От этих слов у задержанного подкосились ноги и он сел на палубу. Участковый без особых церемоний поднял его за шиворот как щенка и привычным жестом ухватил под правый локоть.
— А ну, пошли.
— Задержанного в шлюпку, — запоздало приказал лейтенант. Он чувствовал себя явно не у дел, не только захват ракетчика прошел без него, но и доставка его в особый отдел у старого участкового получалась куда лучше.
“Вот тебе и матерый шпион”. История с поимкой показалась Раисе исключительно противной. Да и не ей одной. Даром что ли Луша так старательно драил потом палубу, чтобы на ней не осталось ни малейшего следа незваного гостя.
Проще, если бы это был враг настоящий, вроде того мордастого немца у мотоцикла, а не жалкий человек с пропитым лицом и округлившимися от ужаса глазами. Пока его запихивали в шлюпку, он кивал головой как китайский болванчик и повторял: “Я все скажу, я все скажу”, будто мог знать чего путное.
Видела Раиса такой животный страх. До войны еще. Не был тот человек ни шпионом, ни врагом народа, ни изменником. А был — убийцей. Пробравшись ночью на склад у железнодорожной станции, он ударом по голове оглушил и дважды ударил ножом сторожа. Но грабителя заметили путевые обходчики, поймали и скрутили.

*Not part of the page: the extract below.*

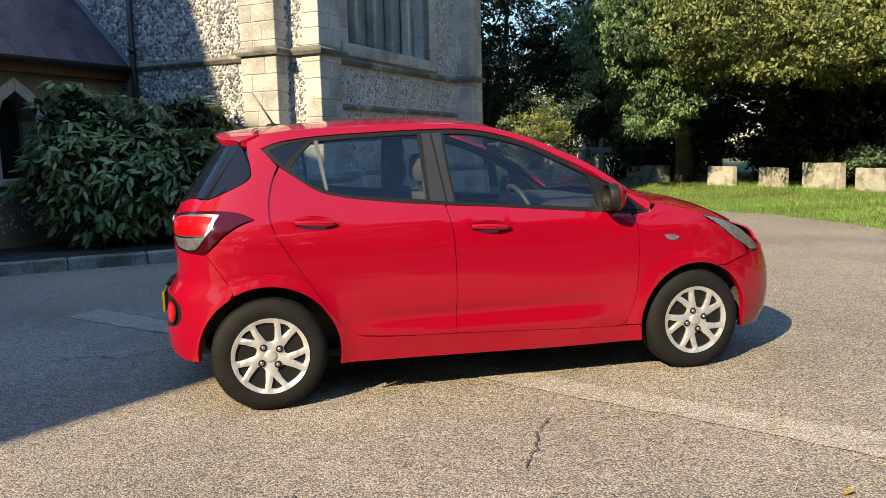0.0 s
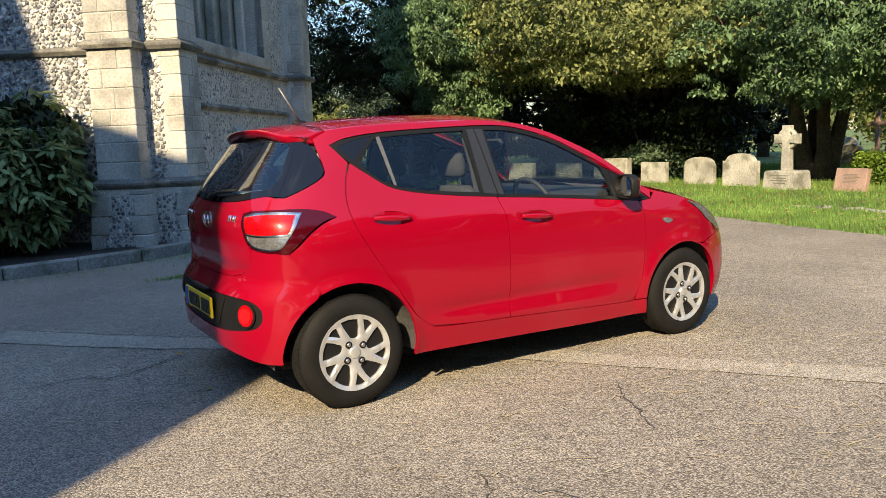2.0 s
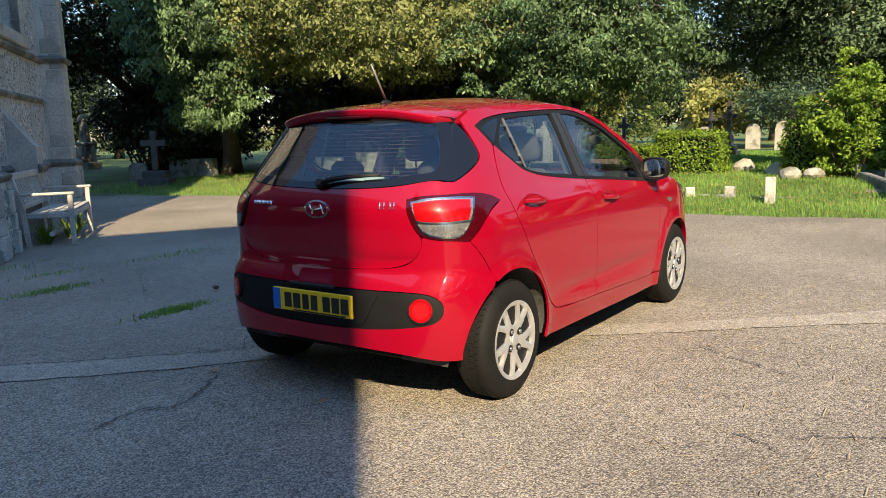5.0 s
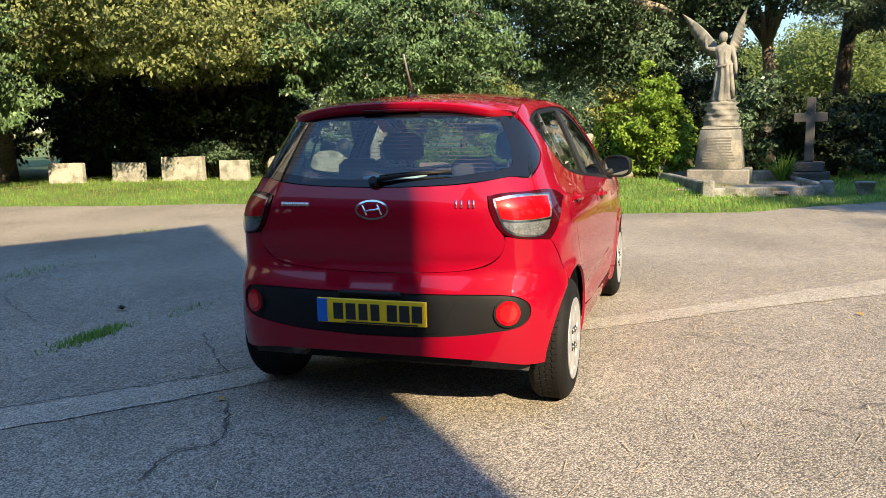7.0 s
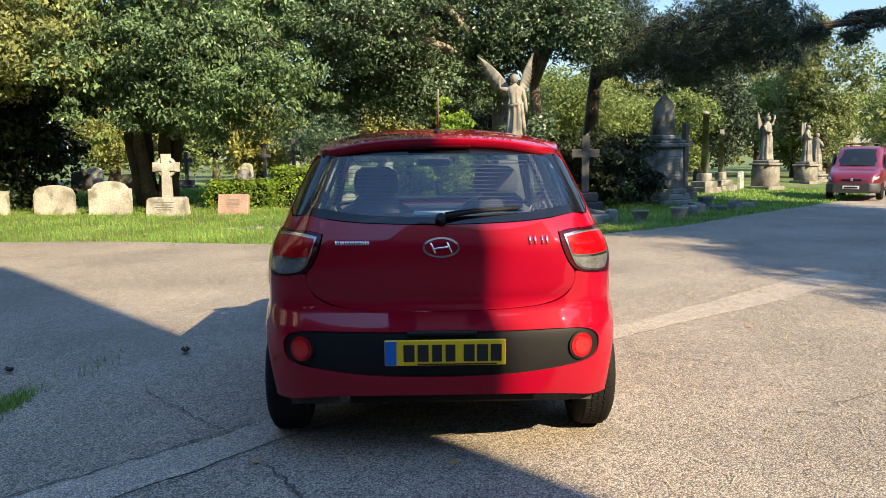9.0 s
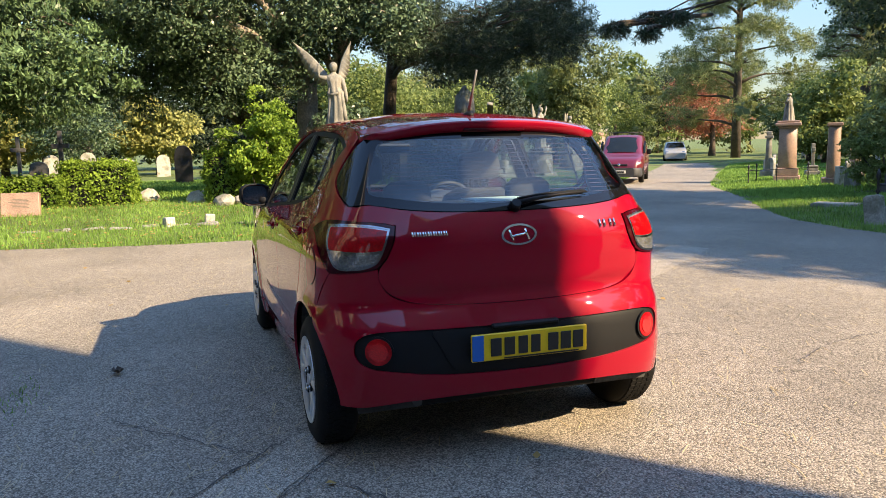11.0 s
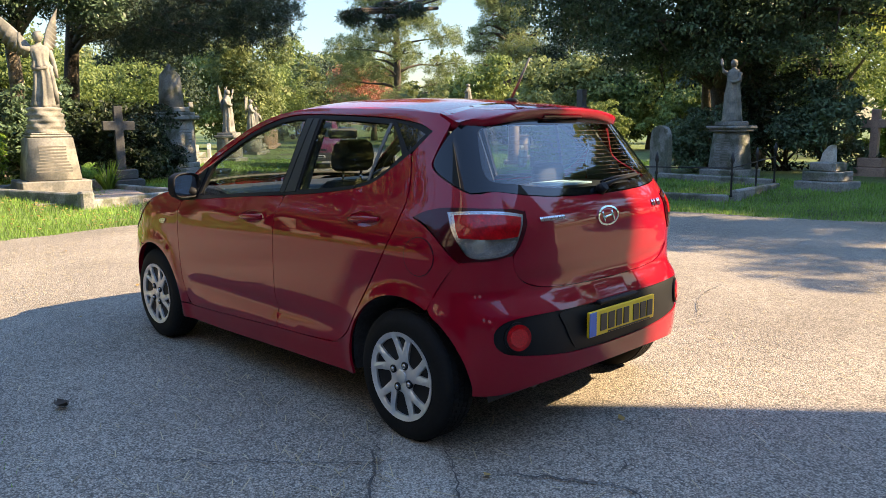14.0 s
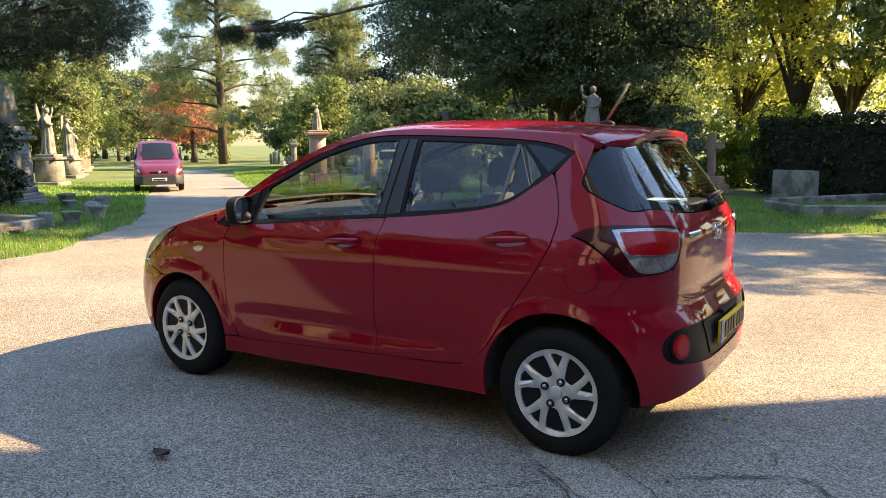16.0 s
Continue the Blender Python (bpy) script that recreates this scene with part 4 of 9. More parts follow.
def lift_wrap(off=0.0, front=False, extra=None):
    """(s, z) round the tail or the nose: s is the way along the skin from the middle, to the car's left."""
    key = (front, extra)
    if key not in ARC:
        zs = np.linspace(.12, 1.40, 129)
        rows = []
        for z in zs:
            a = np.linspace(0, math.pi / 2, 500)
            if front:
                x = X_FRONT0 + (FRONT_X(z) - X_FRONT0) * np.cos(a)**(2 / FRONT_P)
            else:
                x = X_REAR0 - (X_REAR0 - REAR_X(z)) * np.cos(a)**(2 / REAR_P)
            y = side_y(x, np.full_like(x, z))
            y[0] = 0
            s = np.concatenate([[0], np.cumsum(np.hypot(np.diff(x), np.diff(y)))])
            g = np.linspace(0, 1.9 if front else 1.45, 190)
            rows.append((np.interp(g, s, x), np.interp(g, s, y)))
        ARC[key] = zs, np.array([r[0] for r in rows]), np.array([r[1] for r in rows]), (1.9 if front else 1.45)
    zs, gx, gy, smax = ARC[key]

    def fp(s, z):
        i = np.clip((z - zs[0]) / (zs[1] - zs[0]), 0, len(zs) - 1.001)
        j = np.clip(np.abs(s) / smax * (gx.shape[1] - 1), 0, gx.shape[1] - 1.001)
        i0, j0 = i.astype(int), j.astype(int)
        fi, fj = i - i0, j - j0
        mix = lambda g: (g[i0, j0] * (1 - fi) * (1 - fj) + g[i0 + 1, j0] * fi * (1 - fj) + g[i0, j0 + 1] * (1 - fi) * fj + g[i0 + 1, j0 + 1] * fi * fj)
        x = mix(gx)
        if extra:
            x = x + extra(s, z)
        return np.column_stack([x, np.sign(s) * mix(gy), z])

    def go(q):
        e = .015
        s, z = q[:, 0], q[:, 1]
        p = fp(s, z)
        n = np.cross(fp(s, z + e) - fp(s, z - e), fp(s + e, z) - fp(s - e, z))
        n /= np.linalg.norm(n, axis=1)[:, None] + 1e-12
        if front:
            n = -n
        return p + n * off, n
    return go


def panel(name, outline, lift, material, parent=car, holes=(), step=.05, fine=.02, deep=.012, label="", inset=0.0, raw=False):
    """A piece of skin: an outline filled, lifted on the skin and turned in at its rim."""
    outs = [o if raw else rounded(o, fine) for o in (outline, *holes)]
    if inset:
        o = outs[0]
        d = np.roll(o, -1, 0) - np.roll(o, 1, 0)
        nrm = np.stack([-d[:, 1], d[:, 0]], -1) / (np.linalg.norm(d, axis=1)[:, None] + 1e-9)
        area = np.sum(o[:, 0] * np.roll(o[:, 1], -1) - np.roll(o[:, 0], -1) * o[:, 1])
        outs[0] = o + nrm * inset * (1 if area > 0 else -1)
    q, tris = filled(outs, step)
    p, n = lift(q)
    # orient with the skin
    a, b, c = p[tris[:, 0]], p[tris[:, 1]], p[tris[:, 2]]
    flip = np.einsum("ij,ij->i", np.cross(b - a, c - a), n[tris[:, 0]]) < 0
    tris[flip] = tris[flip][:, ::-1]
    count = {}
    for t in tris:
        for i in range(3):
            e = (t[i], t[(i + 1) % 3])
            count[tuple(sorted(e))] = None if tuple(sorted(e)) in count else e
    rim = [e for e in count.values() if e]
    k = len(p)
    verts, faces = list(p), [tuple(t) for t in tris]
    if deep:
        ids = sorted({i for e in rim for i in e})
        top = {i: k + j for j, i in enumerate(ids)}
        verts += [p[i] for i in ids]
        low = {i: k + len(ids) + j for j, i in enumerate(ids)}
        verts += [p[i] - n[i] * deep for i in ids]
        faces += [(top[b], top[a], low[a], low[b]) for a, b in rim]
    me = mesh(name, verts, faces, True)
    if k:
        nn = [tuple(v) for v in n]
        if deep:
            ids = sorted({i for e in rim for i in e})
            nn += [(0, 0, 0)] * (2 * len(ids))
        me.normals_split_custom_set_from_vertices(nn)
    return part(name, me, material, parent, label)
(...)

Их привезли в больницу обоих. Сторожа, которого наспех постарались перевязать, и грабителя, изрядно помятого, рука у задержавших была по-пролетарски тяжелая.
Сторож умер тут же, в приемном покое. Два удара “финкой” под сердце. Его убийца сидел скорчившись на лавке и точно так же трясся. А когда понял, что сторож мертв, просто упал в обморок. Понятно, пока тот был жив, грабитель мог надеяться на снисхождение в суде, мол не убил же. А теперь за разбой его скорее всего ждал расстрел. Вот таким же сиплым голосом, как этот, грабитель повторял одно и то же: “Я не хотел, я не хотел…”

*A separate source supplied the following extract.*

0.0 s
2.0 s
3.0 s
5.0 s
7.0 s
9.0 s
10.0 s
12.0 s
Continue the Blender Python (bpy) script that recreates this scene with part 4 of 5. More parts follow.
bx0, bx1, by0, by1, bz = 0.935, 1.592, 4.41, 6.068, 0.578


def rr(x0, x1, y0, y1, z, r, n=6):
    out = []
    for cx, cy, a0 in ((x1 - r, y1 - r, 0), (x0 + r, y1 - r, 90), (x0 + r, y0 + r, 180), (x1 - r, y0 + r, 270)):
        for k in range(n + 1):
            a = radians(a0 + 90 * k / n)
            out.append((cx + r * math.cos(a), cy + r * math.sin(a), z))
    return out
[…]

Раиса помнила, как обрабатывала потом йодом содранные кулаки кого-то из железнодорожников. И как начальник белобережского отделения милиции, говорил, что один грабитель — это еще половина дела, гораздо важнее поймать того, кому он собирался продать награбленное, того, кто навел его на склад, это будет посложнее.
Так и здесь. Купить за водку, табак, харчи и, небось, обещания учесть службу, ракетчика из забродыг и жуликов немцы могут запросто. Видали мы таких, за бутылку он и Родину, и мать родную продаст. Поймать бы того шпиона, что вручил ему ракетницу и объяснил, какие сигналы подавать! Об этом, наверное, думал тот лейтенант, и потому был он так мрачен, а вовсе не потому, что жалел, что шпиона без него изловили. Толку-то с такого шпиона?